-- BEGIN Given material --

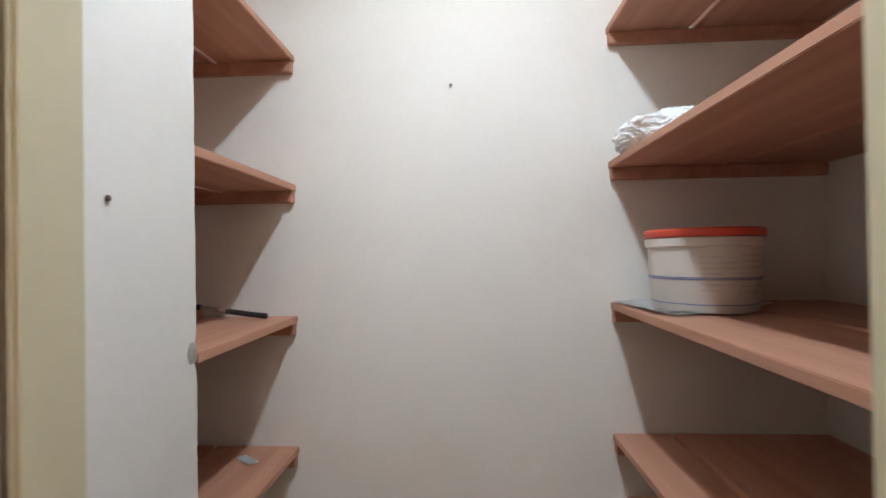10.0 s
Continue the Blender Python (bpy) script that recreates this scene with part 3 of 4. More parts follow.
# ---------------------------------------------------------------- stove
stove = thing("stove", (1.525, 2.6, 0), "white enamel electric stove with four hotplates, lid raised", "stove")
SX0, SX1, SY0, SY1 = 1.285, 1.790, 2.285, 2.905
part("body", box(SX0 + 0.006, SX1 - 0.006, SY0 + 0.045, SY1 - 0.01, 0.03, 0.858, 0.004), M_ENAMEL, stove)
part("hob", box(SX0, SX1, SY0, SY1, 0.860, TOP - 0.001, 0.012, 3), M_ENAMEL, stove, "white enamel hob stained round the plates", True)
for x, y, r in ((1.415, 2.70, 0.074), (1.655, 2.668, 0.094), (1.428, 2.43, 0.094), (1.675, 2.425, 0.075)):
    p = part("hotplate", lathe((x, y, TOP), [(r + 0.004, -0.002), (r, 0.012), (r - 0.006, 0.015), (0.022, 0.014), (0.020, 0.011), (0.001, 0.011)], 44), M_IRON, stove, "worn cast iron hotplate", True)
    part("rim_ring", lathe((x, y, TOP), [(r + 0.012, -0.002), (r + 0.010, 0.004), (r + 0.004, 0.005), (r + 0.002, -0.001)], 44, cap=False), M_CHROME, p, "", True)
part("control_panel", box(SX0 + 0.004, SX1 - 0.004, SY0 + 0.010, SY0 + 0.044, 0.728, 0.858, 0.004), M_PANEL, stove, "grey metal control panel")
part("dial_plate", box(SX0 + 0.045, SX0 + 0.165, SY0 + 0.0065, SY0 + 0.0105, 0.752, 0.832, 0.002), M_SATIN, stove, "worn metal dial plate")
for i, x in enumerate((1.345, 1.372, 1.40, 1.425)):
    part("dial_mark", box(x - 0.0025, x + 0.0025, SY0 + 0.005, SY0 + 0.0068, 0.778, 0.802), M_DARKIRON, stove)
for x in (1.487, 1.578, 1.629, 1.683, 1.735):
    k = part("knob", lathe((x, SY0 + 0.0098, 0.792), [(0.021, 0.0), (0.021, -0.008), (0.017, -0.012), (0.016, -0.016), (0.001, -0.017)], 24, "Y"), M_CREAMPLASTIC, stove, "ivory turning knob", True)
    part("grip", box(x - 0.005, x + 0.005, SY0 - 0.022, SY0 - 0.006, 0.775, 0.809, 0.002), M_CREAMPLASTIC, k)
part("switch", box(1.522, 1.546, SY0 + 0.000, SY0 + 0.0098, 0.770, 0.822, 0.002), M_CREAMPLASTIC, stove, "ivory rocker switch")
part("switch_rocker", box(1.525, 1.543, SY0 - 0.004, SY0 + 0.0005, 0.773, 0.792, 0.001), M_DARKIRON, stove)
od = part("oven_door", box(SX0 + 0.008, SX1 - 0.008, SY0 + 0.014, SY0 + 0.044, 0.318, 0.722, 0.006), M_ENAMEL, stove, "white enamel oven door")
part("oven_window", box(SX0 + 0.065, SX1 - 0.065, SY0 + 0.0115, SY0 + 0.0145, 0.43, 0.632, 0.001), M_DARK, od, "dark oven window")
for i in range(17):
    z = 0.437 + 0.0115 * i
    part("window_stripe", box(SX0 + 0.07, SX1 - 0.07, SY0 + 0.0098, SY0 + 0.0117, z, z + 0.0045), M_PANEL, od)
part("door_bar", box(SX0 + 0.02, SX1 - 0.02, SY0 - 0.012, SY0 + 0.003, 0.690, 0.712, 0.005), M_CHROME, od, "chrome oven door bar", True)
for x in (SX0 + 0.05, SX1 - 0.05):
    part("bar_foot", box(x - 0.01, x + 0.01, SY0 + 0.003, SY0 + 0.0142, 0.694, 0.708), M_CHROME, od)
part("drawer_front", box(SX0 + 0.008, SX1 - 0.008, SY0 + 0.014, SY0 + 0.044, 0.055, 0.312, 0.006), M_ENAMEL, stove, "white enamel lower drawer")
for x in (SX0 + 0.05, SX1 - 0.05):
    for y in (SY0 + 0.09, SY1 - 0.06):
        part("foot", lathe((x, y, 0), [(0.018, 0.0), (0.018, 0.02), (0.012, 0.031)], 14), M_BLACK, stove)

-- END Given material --

Without the pictures, transcribe the listing above exactly.

10.0 s
Continue the Blender Python (bpy) script that recreates this scene with part 3 of 4. More parts follow.
# ---------------------------------------------------------------- stove
stove = thing("stove", (1.525, 2.6, 0), "white enamel electric stove with four hotplates, lid raised", "stove")
SX0, SX1, SY0, SY1 = 1.285, 1.790, 2.285, 2.905
part("body", box(SX0 + 0.006, SX1 - 0.006, SY0 + 0.045, SY1 - 0.01, 0.03, 0.858, 0.004), M_ENAMEL, stove)
part("hob", box(SX0, SX1, SY0, SY1, 0.860, TOP - 0.001, 0.012, 3), M_ENAMEL, stove, "white enamel hob stained round the plates", True)
for x, y, r in ((1.415, 2.70, 0.074), (1.655, 2.668, 0.094), (1.428, 2.43, 0.094), (1.675, 2.425, 0.075)):
    p = part("hotplate", lathe((x, y, TOP), [(r + 0.004, -0.002), (r, 0.012), (r - 0.006, 0.015), (0.022, 0.014), (0.020, 0.011), (0.001, 0.011)], 44), M_IRON, stove, "worn cast iron hotplate", True)
    part("rim_ring", lathe((x, y, TOP), [(r + 0.012, -0.002), (r + 0.010, 0.004), (r + 0.004, 0.005), (r + 0.002, -0.001)], 44, cap=False), M_CHROME, p, "", True)
part("control_panel", box(SX0 + 0.004, SX1 - 0.004, SY0 + 0.010, SY0 + 0.044, 0.728, 0.858, 0.004), M_PANEL, stove, "grey metal control panel")
part("dial_plate", box(SX0 + 0.045, SX0 + 0.165, SY0 + 0.0065, SY0 + 0.0105, 0.752, 0.832, 0.002), M_SATIN, stove, "worn metal dial plate")
for i, x in enumerate((1.345, 1.372, 1.40, 1.425)):
    part("dial_mark", box(x - 0.0025, x + 0.0025, SY0 + 0.005, SY0 + 0.0068, 0.778, 0.802), M_DARKIRON, stove)
for x in (1.487, 1.578, 1.629, 1.683, 1.735):
    k = part("knob", lathe((x, SY0 + 0.0098, 0.792), [(0.021, 0.0), (0.021, -0.008), (0.017, -0.012), (0.016, -0.016), (0.001, -0.017)], 24, "Y"), M_CREAMPLASTIC, stove, "ivory turning knob", True)
    part("grip", box(x - 0.005, x + 0.005, SY0 - 0.022, SY0 - 0.006, 0.775, 0.809, 0.002), M_CREAMPLASTIC, k)
part("switch", box(1.522, 1.546, SY0 + 0.000, SY0 + 0.0098, 0.770, 0.822, 0.002), M_CREAMPLASTIC, stove, "ivory rocker switch")
part("switch_rocker", box(1.525, 1.543, SY0 - 0.004, SY0 + 0.0005, 0.773, 0.792, 0.001), M_DARKIRON, stove)
od = part("oven_door", box(SX0 + 0.008, SX1 - 0.008, SY0 + 0.014, SY0 + 0.044, 0.318, 0.722, 0.006), M_ENAMEL, stove, "white enamel oven door")
part("oven_window", box(SX0 + 0.065, SX1 - 0.065, SY0 + 0.0115, SY0 + 0.0145, 0.43, 0.632, 0.001), M_DARK, od, "dark oven window")
for i in range(17):
    z = 0.437 + 0.0115 * i
    part("window_stripe", box(SX0 + 0.07, SX1 - 0.07, SY0 + 0.0098, SY0 + 0.0117, z, z + 0.0045), M_PANEL, od)
part("door_bar", box(SX0 + 0.02, SX1 - 0.02, SY0 - 0.012, SY0 + 0.003, 0.690, 0.712, 0.005), M_CHROME, od, "chrome oven door bar", True)
for x in (SX0 + 0.05, SX1 - 0.05):
    part("bar_foot", box(x - 0.01, x + 0.01, SY0 + 0.003, SY0 + 0.0142, 0.694, 0.708), M_CHROME, od)
part("drawer_front", box(SX0 + 0.008, SX1 - 0.008, SY0 + 0.014, SY0 + 0.044, 0.055, 0.312, 0.006), M_ENAMEL, stove, "white enamel lower drawer")
for x in (SX0 + 0.05, SX1 - 0.05):
    for y in (SY0 + 0.09, SY1 - 0.06):
        part("foot", lathe((x, y, 0), [(0.018, 0.0), (0.018, 0.02), (0.012, 0.031)], 14), M_BLACK, stove)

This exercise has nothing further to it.